__Directive__
Your task is to output the listing word for word, with pictures excluded.

__Dataset section__
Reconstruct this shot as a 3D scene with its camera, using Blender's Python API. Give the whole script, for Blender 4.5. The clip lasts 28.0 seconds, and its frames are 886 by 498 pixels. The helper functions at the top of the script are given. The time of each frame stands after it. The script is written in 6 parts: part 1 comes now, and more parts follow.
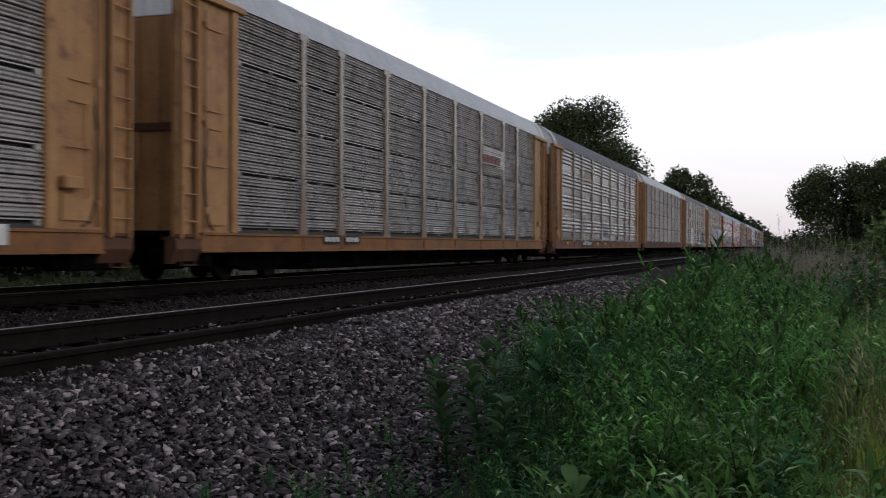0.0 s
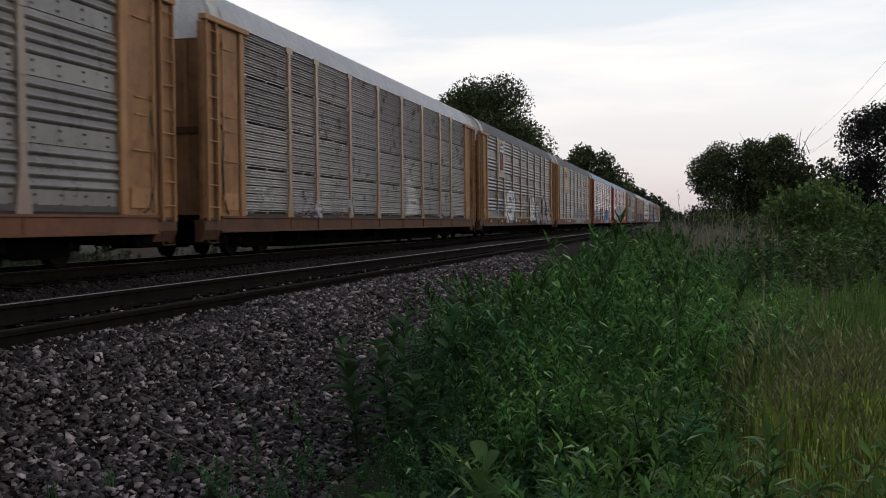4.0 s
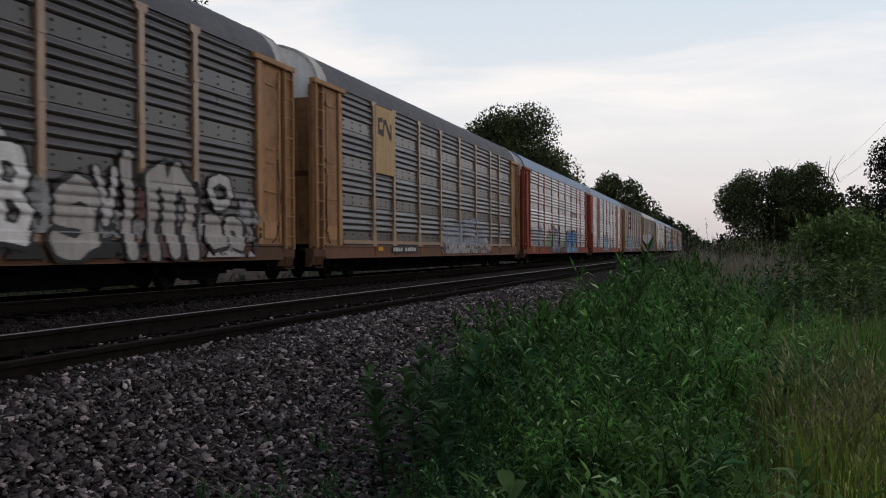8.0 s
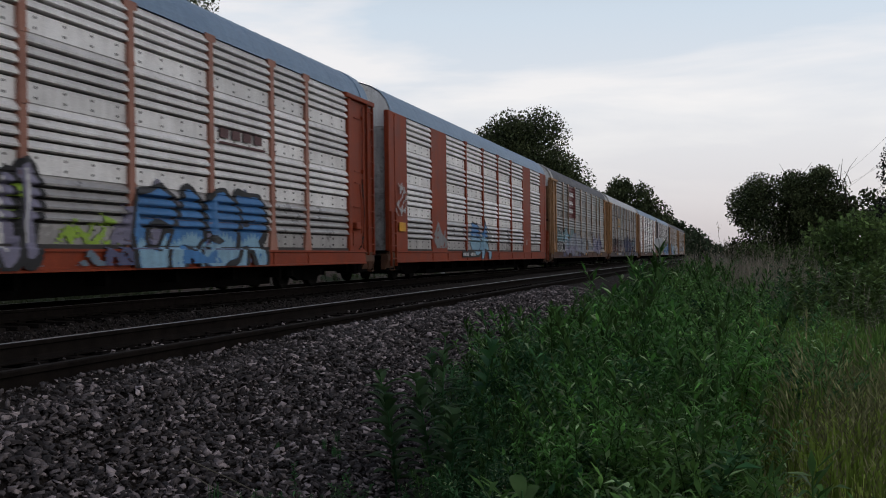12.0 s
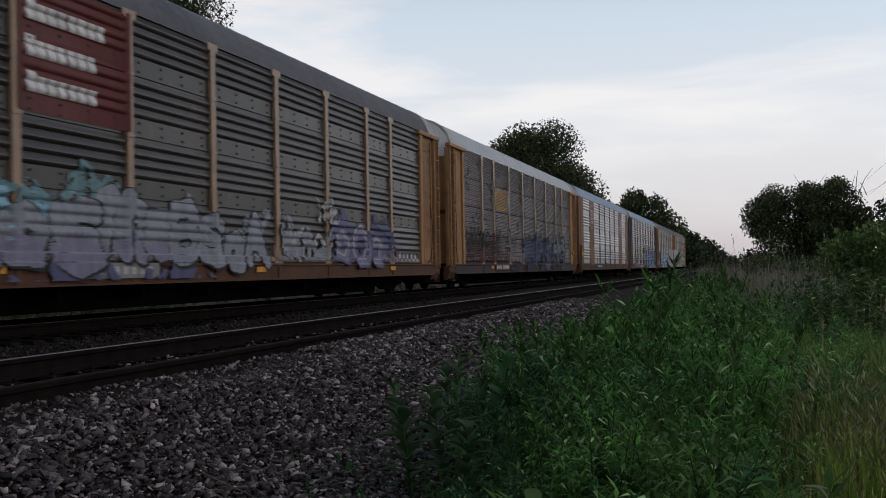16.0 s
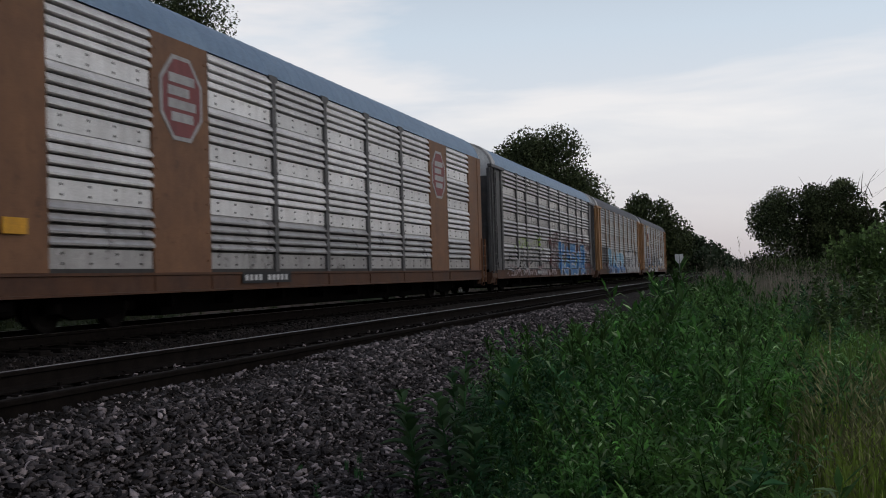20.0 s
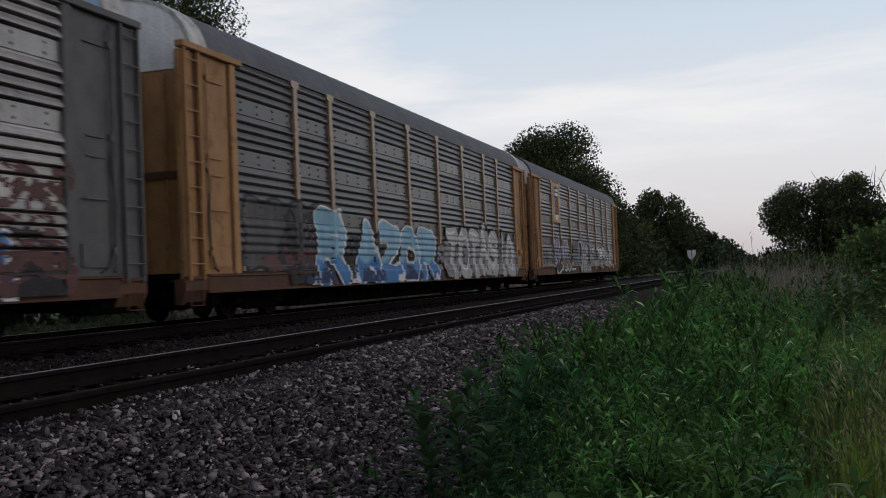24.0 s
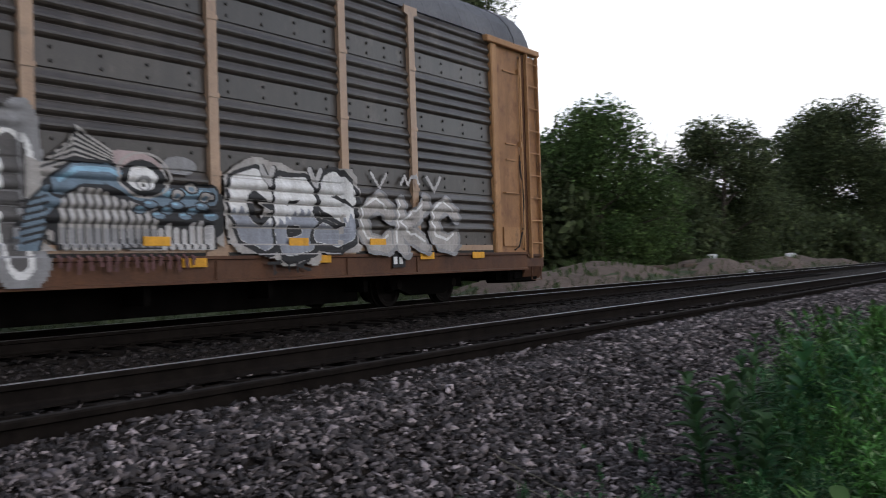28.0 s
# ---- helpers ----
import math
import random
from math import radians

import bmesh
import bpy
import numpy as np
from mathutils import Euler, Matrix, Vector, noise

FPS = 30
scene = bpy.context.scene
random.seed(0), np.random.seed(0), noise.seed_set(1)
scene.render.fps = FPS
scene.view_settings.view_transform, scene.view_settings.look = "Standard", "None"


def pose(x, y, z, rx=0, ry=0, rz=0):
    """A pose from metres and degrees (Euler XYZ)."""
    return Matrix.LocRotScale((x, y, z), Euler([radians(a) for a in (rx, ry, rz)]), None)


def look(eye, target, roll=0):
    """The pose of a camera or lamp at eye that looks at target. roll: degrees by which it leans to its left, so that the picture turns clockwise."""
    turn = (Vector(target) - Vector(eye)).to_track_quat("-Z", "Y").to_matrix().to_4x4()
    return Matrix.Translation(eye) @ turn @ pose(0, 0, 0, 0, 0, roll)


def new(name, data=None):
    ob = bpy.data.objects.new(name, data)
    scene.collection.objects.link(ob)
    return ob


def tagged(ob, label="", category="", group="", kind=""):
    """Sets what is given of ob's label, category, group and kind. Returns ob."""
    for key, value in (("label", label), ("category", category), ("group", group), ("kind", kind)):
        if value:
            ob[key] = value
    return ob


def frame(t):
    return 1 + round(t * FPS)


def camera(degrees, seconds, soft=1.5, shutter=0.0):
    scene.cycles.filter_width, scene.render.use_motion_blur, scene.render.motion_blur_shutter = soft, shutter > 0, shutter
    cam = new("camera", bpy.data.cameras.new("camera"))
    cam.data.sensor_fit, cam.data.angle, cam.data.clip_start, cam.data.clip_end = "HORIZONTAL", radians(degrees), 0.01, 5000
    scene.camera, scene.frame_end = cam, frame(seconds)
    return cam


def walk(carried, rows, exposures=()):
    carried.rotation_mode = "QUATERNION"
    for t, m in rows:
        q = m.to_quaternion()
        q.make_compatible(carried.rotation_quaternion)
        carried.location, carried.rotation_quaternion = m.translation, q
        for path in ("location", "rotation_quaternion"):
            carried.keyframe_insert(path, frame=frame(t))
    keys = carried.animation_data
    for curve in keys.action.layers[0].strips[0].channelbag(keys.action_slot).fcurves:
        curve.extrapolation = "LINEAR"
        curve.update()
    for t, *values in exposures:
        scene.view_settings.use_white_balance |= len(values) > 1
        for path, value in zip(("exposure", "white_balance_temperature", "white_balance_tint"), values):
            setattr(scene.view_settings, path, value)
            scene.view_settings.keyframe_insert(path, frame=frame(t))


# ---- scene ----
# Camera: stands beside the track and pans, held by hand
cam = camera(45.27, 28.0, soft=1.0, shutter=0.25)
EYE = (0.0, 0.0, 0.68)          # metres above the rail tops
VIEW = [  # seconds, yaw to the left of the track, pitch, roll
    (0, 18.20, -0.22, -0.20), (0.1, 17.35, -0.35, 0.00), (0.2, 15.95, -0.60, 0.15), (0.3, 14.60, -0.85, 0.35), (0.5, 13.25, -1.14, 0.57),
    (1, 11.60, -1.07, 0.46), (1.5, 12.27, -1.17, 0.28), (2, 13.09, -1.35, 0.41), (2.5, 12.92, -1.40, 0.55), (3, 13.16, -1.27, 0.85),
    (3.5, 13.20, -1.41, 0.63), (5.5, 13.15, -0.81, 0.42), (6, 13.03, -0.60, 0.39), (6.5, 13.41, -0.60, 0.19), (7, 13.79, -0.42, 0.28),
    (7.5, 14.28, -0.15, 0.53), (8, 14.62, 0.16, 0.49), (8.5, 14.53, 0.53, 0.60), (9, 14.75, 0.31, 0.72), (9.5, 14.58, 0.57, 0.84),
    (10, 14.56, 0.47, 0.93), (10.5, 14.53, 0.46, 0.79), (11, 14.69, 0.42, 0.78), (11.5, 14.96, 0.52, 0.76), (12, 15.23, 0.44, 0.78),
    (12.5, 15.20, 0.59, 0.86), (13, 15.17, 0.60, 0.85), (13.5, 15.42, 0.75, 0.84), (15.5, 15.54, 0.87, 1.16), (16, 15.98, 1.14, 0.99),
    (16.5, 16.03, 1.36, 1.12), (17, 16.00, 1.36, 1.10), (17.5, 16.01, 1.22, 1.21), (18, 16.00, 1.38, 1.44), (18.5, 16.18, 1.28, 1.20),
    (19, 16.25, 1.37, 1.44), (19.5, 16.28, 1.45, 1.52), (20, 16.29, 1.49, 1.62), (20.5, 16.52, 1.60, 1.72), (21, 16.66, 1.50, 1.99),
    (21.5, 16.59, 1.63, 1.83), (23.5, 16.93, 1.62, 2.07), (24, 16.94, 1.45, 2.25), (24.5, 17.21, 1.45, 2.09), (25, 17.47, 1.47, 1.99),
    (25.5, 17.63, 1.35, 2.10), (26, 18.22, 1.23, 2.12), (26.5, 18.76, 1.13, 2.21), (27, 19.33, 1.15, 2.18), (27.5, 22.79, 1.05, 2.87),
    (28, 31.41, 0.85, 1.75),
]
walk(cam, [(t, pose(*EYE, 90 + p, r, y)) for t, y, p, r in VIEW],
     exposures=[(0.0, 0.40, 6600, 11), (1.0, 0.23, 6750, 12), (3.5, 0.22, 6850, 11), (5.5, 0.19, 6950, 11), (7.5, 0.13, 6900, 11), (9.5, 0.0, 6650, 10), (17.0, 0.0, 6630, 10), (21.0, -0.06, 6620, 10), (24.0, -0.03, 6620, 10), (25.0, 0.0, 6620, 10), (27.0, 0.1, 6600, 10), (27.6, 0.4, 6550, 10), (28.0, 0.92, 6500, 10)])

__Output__
Reconstruct this shot as a 3D scene with its camera, using Blender's Python API. Give the whole script, for Blender 4.5. The clip lasts 28.0 seconds, and its frames are 886 by 498 pixels. The helper functions at the top of the script are given. The time of each frame stands after it. The script is written in 6 parts: part 1 comes now, and more parts follow.
0.0 s
4.0 s
8.0 s
12.0 s
16.0 s
20.0 s
24.0 s
28.0 s
# ---- helpers ----
import math
import random
from math import radians

import bmesh
import bpy
import numpy as np
from mathutils import Euler, Matrix, Vector, noise

FPS = 30
scene = bpy.context.scene
random.seed(0), np.random.seed(0), noise.seed_set(1)
scene.render.fps = FPS
scene.view_settings.view_transform, scene.view_settings.look = "Standard", "None"


def pose(x, y, z, rx=0, ry=0, rz=0):
    """A pose from metres and degrees (Euler XYZ)."""
    return Matrix.LocRotScale((x, y, z), Euler([radians(a) for a in (rx, ry, rz)]), None)


def look(eye, target, roll=0):
    """The pose of a camera or lamp at eye that looks at target. roll: degrees by which it leans to its left, so that the picture turns clockwise."""
    turn = (Vector(target) - Vector(eye)).to_track_quat("-Z", "Y").to_matrix().to_4x4()
    return Matrix.Translation(eye) @ turn @ pose(0, 0, 0, 0, 0, roll)


def new(name, data=None):
    ob = bpy.data.objects.new(name, data)
    scene.collection.objects.link(ob)
    return ob


def tagged(ob, label="", category="", group="", kind=""):
    """Sets what is given of ob's label, category, group and kind. Returns ob."""
    for key, value in (("label", label), ("category", category), ("group", group), ("kind", kind)):
        if value:
            ob[key] = value
    return ob


def frame(t):
    return 1 + round(t * FPS)


def camera(degrees, seconds, soft=1.5, shutter=0.0):
    scene.cycles.filter_width, scene.render.use_motion_blur, scene.render.motion_blur_shutter = soft, shutter > 0, shutter
    cam = new("camera", bpy.data.cameras.new("camera"))
    cam.data.sensor_fit, cam.data.angle, cam.data.clip_start, cam.data.clip_end = "HORIZONTAL", radians(degrees), 0.01, 5000
    scene.camera, scene.frame_end = cam, frame(seconds)
    return cam


def walk(carried, rows, exposures=()):
    carried.rotation_mode = "QUATERNION"
    for t, m in rows:
        q = m.to_quaternion()
        q.make_compatible(carried.rotation_quaternion)
        carried.location, carried.rotation_quaternion = m.translation, q
        for path in ("location", "rotation_quaternion"):
            carried.keyframe_insert(path, frame=frame(t))
    keys = carried.animation_data
    for curve in keys.action.layers[0].strips[0].channelbag(keys.action_slot).fcurves:
        curve.extrapolation = "LINEAR"
        curve.update()
    for t, *values in exposures:
        scene.view_settings.use_white_balance |= len(values) > 1
        for path, value in zip(("exposure", "white_balance_temperature", "white_balance_tint"), values):
            setattr(scene.view_settings, path, value)
            scene.view_settings.keyframe_insert(path, frame=frame(t))


# ---- scene ----
# Camera: stands beside the track and pans, held by hand
cam = camera(45.27, 28.0, soft=1.0, shutter=0.25)
EYE = (0.0, 0.0, 0.68)          # metres above the rail tops
VIEW = [  # seconds, yaw to the left of the track, pitch, roll
    (0, 18.20, -0.22, -0.20), (0.1, 17.35, -0.35, 0.00), (0.2, 15.95, -0.60, 0.15), (0.3, 14.60, -0.85, 0.35), (0.5, 13.25, -1.14, 0.57),
    (1, 11.60, -1.07, 0.46), (1.5, 12.27, -1.17, 0.28), (2, 13.09, -1.35, 0.41), (2.5, 12.92, -1.40, 0.55), (3, 13.16, -1.27, 0.85),
    (3.5, 13.20, -1.41, 0.63), (5.5, 13.15, -0.81, 0.42), (6, 13.03, -0.60, 0.39), (6.5, 13.41, -0.60, 0.19), (7, 13.79, -0.42, 0.28),
    (7.5, 14.28, -0.15, 0.53), (8, 14.62, 0.16, 0.49), (8.5, 14.53, 0.53, 0.60), (9, 14.75, 0.31, 0.72), (9.5, 14.58, 0.57, 0.84),
    (10, 14.56, 0.47, 0.93), (10.5, 14.53, 0.46, 0.79), (11, 14.69, 0.42, 0.78), (11.5, 14.96, 0.52, 0.76), (12, 15.23, 0.44, 0.78),
    (12.5, 15.20, 0.59, 0.86), (13, 15.17, 0.60, 0.85), (13.5, 15.42, 0.75, 0.84), (15.5, 15.54, 0.87, 1.16), (16, 15.98, 1.14, 0.99),
    (16.5, 16.03, 1.36, 1.12), (17, 16.00, 1.36, 1.10), (17.5, 16.01, 1.22, 1.21), (18, 16.00, 1.38, 1.44), (18.5, 16.18, 1.28, 1.20),
    (19, 16.25, 1.37, 1.44), (19.5, 16.28, 1.45, 1.52), (20, 16.29, 1.49, 1.62), (20.5, 16.52, 1.60, 1.72), (21, 16.66, 1.50, 1.99),
    (21.5, 16.59, 1.63, 1.83), (23.5, 16.93, 1.62, 2.07), (24, 16.94, 1.45, 2.25), (24.5, 17.21, 1.45, 2.09), (25, 17.47, 1.47, 1.99),
    (25.5, 17.63, 1.35, 2.10), (26, 18.22, 1.23, 2.12), (26.5, 18.76, 1.13, 2.21), (27, 19.33, 1.15, 2.18), (27.5, 22.79, 1.05, 2.87),
    (28, 31.41, 0.85, 1.75),
]
walk(cam, [(t, pose(*EYE, 90 + p, r, y)) for t, y, p, r in VIEW],
     exposures=[(0.0, 0.40, 6600, 11), (1.0, 0.23, 6750, 12), (3.5, 0.22, 6850, 11), (5.5, 0.19, 6950, 11), (7.5, 0.13, 6900, 11), (9.5, 0.0, 6650, 10), (17.0, 0.0, 6630, 10), (21.0, -0.06, 6620, 10), (24.0, -0.03, 6620, 10), (25.0, 0.0, 6620, 10), (27.0, 0.1, 6600, 10), (27.6, 0.4, 6550, 10), (28.0, 0.92, 6500, 10)])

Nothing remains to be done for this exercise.